Philippe Descola (Les Formes du Visible, 2021), começa por afirmar: “Da miríade de imagens produzidas pelos humanos há, pelo menos, oitenta mil anos, só uma minúscula fração releva da arte e da sua história”. Nesta miríade de imagens estão contidas toda a sorte de representações, desde produções imagéticas com valor de culto, a imagens de corpos, decorativas, votivas ou utilitárias que, no entanto, têm em comum a necessidade de presentificar um ausente.

De uma forma complexa, a imagem fotográfica veio a cumprir, depois de todos os posfácios da História da Arte (de Hegel a Danto, de Belting ao muito recente Yves Michaud), uma versão dessa mesma necessidade de evocação do ausente, da sua presentificação, ou da sua libertação da inevitabilidade da cegueira do esquecimento. Depois de um processo de meio século (ou de muito mais, se tomarmos Hegel como o momento definidor da sentença de morte), o arco da História da Arte, entendida como história do espírito, ou do estilo, ou da Kunstwollen, ou da sobrevivência das fórmulas de Pathos, encontrou um momento de ocaso, ou de afasia, mesmo se tática.

O campo do fotográfico espalha-se, como um borrão impossível de conter, para lá da esfera do artístico, ou da sua zona secante em relação ao que podemos continuar a compreender como o campo da arte (com maiúscula, talvez). A produção imagética fotográfica, se bem que hoje muito dificilmente desenhável em termos epistemológicos, entendida como a produção de imagens lenticulares ou combinação numérica (ou ambas), ocupa uma grande parte da nossa possibilidade de representação do mundo e, sobretudo, substituiu o desenho como forma de mediar a nossa fixação do problema semântico da representação.

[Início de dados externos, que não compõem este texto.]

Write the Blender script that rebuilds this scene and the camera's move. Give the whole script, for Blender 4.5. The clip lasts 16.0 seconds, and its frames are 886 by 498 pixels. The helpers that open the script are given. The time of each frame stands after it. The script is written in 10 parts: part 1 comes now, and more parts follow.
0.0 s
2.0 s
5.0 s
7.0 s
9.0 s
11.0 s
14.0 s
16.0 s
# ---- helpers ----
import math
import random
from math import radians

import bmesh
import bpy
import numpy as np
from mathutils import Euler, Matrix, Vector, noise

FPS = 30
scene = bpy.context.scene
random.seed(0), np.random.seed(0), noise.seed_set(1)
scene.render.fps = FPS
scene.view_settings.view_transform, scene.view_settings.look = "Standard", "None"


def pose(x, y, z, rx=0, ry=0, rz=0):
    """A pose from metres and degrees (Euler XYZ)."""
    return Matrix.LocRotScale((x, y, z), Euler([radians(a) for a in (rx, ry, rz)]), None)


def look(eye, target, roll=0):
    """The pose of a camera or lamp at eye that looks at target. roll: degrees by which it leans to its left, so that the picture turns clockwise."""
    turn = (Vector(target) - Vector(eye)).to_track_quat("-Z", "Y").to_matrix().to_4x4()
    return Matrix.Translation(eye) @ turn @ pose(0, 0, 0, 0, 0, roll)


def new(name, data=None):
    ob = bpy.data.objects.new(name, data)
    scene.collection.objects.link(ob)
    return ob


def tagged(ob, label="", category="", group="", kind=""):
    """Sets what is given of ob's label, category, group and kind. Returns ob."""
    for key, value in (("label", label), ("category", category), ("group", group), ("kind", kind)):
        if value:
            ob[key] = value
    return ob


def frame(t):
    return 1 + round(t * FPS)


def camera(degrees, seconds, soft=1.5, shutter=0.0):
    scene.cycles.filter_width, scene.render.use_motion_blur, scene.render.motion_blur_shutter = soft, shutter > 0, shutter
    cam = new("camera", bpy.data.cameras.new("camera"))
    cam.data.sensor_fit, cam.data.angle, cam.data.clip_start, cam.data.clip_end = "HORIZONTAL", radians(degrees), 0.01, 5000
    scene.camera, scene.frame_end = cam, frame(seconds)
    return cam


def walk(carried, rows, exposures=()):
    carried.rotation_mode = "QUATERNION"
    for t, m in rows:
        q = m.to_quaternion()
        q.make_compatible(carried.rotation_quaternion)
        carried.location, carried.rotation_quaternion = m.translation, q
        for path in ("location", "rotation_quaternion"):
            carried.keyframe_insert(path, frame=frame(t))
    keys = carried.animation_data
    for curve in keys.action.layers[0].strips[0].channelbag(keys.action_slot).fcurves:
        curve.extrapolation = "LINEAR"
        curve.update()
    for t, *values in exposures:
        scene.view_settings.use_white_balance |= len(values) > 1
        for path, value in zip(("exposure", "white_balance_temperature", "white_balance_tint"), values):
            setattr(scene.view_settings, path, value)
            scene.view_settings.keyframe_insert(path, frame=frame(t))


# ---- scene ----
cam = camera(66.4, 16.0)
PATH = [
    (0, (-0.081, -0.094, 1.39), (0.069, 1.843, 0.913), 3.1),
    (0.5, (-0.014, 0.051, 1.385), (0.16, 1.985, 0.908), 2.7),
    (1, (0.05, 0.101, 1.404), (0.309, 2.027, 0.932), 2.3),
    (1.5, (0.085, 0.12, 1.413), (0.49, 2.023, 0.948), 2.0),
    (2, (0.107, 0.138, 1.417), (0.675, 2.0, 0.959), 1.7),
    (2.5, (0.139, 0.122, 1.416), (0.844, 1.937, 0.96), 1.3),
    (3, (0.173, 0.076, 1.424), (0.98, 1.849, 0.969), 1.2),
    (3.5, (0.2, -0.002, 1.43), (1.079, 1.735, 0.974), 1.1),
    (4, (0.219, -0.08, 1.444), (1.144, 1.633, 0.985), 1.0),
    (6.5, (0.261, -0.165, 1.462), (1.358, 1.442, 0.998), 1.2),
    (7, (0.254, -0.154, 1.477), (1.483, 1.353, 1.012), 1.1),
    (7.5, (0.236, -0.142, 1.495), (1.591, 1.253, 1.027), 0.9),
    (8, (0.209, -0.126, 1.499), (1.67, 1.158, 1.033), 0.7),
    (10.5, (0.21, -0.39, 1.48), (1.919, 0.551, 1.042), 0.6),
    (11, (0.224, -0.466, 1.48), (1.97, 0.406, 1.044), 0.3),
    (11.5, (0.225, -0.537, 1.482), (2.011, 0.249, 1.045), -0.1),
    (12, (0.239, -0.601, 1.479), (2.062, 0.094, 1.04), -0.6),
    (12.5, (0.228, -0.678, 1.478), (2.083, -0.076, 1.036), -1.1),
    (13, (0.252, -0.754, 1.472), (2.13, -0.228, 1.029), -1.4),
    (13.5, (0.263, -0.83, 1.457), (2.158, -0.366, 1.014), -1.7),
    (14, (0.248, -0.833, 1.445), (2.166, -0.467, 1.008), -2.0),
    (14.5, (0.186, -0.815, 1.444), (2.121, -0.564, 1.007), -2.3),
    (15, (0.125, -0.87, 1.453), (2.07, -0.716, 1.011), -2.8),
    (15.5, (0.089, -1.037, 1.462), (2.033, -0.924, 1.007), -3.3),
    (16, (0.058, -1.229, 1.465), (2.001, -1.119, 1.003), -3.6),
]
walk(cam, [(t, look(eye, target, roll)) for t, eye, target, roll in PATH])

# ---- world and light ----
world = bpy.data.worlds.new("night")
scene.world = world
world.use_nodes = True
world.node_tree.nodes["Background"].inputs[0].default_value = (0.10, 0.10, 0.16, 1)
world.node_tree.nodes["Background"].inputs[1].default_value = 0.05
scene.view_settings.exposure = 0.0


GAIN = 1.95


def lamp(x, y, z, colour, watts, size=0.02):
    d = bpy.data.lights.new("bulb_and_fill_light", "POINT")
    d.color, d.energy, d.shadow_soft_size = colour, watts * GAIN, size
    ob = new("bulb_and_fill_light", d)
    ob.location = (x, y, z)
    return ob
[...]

Nesse sentido, a fotografia (assim nomeada nas escolas, em muitos museus e arquivos) ocupou o lugar da grafia, substituindo também a ideia de limite interno do objeto representado pela noção de recorte (ou cesura, como ficou na reflexão teórica) no campo do visível. Neste exercício de fixação do olhar, nesta mediação permanente entre o olho e o mundo através de ortóteses cada vez mais embebidas no quotidiano da nossa possibilidade comunicacional (o telemóvel como parergon do dispositivo contemporâneo) desenha-se um novo e paradoxal modelo de evocação do ausente: é a imagem do próprio, construída fragmentarmente, no olhar sobre o pequeno quotidiano, a praia no inverno, a chávena de café abandonada, o resto da véspera ou a imagem furtiva do efémero e fugidio, que se afirma como uma imagem de convocação da impossibilidade da memória – e, portanto, da aceitação do esquecimento como destino. Este romantismo de segunda instância, votado à volição nas redes sociais, assola, como um espectro, a premência da eficácia do fotográfico como grande construtor da evocação do ausente, como Hermes ao serviço da sobrevivência das imagens, porque é o setor mais importante do processo de esquecimento.

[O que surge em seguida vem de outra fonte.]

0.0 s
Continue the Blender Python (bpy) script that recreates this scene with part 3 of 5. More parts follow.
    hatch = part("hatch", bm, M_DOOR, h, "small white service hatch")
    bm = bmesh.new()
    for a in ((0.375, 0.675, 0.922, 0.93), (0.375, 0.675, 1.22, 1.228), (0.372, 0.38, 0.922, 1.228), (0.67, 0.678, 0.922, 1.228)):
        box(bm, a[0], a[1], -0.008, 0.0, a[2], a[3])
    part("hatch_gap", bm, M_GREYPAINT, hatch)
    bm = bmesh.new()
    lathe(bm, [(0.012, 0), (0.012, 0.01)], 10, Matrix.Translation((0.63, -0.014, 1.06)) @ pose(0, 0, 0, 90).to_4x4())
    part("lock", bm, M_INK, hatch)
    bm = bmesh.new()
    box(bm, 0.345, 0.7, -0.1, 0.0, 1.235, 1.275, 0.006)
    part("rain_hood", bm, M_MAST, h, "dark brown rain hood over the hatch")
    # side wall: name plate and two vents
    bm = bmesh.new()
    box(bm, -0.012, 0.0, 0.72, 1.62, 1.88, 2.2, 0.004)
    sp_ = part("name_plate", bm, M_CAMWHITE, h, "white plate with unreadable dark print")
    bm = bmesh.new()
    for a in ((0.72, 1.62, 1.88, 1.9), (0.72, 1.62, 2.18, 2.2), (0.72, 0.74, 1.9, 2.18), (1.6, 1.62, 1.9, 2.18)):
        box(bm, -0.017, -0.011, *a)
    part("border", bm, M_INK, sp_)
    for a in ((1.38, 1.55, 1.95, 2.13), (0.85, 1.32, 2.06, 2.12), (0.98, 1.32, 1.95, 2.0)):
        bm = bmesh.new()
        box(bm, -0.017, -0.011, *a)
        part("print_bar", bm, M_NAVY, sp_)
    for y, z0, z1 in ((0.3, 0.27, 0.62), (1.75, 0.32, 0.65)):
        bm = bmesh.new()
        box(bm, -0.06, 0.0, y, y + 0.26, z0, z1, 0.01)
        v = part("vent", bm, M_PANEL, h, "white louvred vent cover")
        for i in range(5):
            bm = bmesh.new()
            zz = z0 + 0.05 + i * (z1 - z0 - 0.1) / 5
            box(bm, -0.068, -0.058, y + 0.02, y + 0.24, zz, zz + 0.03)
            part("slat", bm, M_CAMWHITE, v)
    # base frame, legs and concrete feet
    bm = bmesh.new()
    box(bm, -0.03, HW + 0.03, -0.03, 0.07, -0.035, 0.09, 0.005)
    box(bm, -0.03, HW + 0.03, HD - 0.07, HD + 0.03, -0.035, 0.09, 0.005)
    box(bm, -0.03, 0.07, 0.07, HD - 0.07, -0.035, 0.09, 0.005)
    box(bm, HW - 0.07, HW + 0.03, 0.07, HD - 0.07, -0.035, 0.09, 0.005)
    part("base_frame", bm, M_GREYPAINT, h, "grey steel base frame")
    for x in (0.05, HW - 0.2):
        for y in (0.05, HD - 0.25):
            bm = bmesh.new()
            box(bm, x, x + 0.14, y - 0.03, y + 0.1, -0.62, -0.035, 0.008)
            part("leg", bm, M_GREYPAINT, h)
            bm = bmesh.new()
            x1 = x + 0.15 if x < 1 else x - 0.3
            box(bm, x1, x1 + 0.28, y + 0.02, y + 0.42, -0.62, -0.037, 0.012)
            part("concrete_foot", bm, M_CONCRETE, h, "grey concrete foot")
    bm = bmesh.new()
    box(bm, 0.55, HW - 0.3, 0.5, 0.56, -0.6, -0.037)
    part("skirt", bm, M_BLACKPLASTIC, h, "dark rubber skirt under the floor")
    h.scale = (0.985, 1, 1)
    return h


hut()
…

É neste contexto que se torna fundamental o pensamento sobre o papel e estatuto da imagem fotográfica (ou do fotográfico como desempenho) no diálogo com outras formas de construção da imagética do mundo, desde a arte à arquitetura, do design ao cinema, ou seja, aos campos que se afirmam no universo do sensível e refletem sobre a questão da representação.

É nesse sector de relação que o fotográfico pode construir uma epistemologia própria da sua operatividade, da sua funcionalidade e da forma como pode resignificar campos da visualidade, mas também pensar a sua hapticidade (para além, claro, do pensamento sobre a sua historicidade, a vinculação ao tempo, a fundamentação do visível na definição projetiva de uma espacialidade e de uma temporalidade porosa, como foi sendo pensado de Benjamin a Sontag, de Barthes a Flussel, só para referir textos de referência).

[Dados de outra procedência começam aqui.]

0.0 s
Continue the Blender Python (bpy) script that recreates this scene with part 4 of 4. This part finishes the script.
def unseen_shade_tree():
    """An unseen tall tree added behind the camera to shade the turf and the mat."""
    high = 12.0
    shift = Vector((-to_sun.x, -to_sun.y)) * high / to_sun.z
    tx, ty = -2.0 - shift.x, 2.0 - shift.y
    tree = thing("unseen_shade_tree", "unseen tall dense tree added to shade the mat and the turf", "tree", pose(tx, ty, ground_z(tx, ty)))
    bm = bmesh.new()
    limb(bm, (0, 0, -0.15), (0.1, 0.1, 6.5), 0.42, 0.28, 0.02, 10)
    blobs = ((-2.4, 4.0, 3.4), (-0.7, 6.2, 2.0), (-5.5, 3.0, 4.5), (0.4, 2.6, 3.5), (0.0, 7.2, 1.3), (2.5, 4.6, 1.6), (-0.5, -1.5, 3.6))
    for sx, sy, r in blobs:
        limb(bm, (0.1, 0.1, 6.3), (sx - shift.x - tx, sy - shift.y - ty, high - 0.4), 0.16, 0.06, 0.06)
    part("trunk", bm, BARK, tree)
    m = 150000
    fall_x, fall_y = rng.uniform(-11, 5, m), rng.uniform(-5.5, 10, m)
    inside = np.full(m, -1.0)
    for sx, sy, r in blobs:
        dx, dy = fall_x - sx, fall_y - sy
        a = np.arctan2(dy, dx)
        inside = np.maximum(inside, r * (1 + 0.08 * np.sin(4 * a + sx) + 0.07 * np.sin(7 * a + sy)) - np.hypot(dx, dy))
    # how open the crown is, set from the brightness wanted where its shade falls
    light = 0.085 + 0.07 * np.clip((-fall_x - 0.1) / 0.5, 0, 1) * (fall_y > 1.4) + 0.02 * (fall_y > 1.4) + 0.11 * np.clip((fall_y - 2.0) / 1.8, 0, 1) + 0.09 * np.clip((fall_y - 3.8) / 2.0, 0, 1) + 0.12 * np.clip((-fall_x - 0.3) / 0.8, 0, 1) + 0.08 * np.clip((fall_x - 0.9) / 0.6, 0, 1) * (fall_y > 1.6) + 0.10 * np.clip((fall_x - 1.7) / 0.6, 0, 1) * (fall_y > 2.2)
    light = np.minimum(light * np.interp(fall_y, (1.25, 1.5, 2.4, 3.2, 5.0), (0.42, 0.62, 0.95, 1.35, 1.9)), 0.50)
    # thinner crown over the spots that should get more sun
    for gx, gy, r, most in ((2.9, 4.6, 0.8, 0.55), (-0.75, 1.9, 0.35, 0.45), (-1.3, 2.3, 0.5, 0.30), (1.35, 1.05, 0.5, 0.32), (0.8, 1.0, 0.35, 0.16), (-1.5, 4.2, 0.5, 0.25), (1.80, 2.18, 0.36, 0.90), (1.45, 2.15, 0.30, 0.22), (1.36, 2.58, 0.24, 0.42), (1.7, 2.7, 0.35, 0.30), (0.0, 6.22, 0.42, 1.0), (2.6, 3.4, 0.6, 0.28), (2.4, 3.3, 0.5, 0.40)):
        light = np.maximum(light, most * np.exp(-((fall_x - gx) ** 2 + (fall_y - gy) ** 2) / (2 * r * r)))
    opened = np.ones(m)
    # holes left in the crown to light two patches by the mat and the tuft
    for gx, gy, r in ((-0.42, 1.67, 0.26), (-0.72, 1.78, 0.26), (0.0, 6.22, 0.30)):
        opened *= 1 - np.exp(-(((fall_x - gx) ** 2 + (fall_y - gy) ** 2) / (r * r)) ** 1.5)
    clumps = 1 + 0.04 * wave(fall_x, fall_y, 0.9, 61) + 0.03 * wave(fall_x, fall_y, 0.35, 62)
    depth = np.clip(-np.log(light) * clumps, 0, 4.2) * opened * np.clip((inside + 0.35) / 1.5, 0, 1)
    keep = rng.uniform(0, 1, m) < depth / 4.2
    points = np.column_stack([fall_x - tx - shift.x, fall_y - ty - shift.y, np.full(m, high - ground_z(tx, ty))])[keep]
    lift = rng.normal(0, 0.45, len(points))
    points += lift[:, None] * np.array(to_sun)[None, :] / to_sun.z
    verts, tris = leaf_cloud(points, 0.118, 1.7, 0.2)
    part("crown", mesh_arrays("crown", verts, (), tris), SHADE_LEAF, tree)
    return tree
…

O campo da academia, onde a reflexão deve ter sempre no horizonte os seus transcendentais, é um dos lugares no qual o fotográfico pode tomar-se como possibilidade de revisão dos processos de ver, fixar, reconfigurar e resignificar o visível num processo de experimentação e erro, de repetição e ensaio.

O projeto Contrast, recolhendo as experiências das diversas experiências formativas e colocando-as em índex, sob o olhar da nomeação e da apresentação, implica a construção de uma necessária epistemologia do fotográfico mas também, e sobretudo de uma epistemologia do ensino e da investigação sobre o caráter relacional da imagem, a sua complexidade e as suas condições de possibilidade.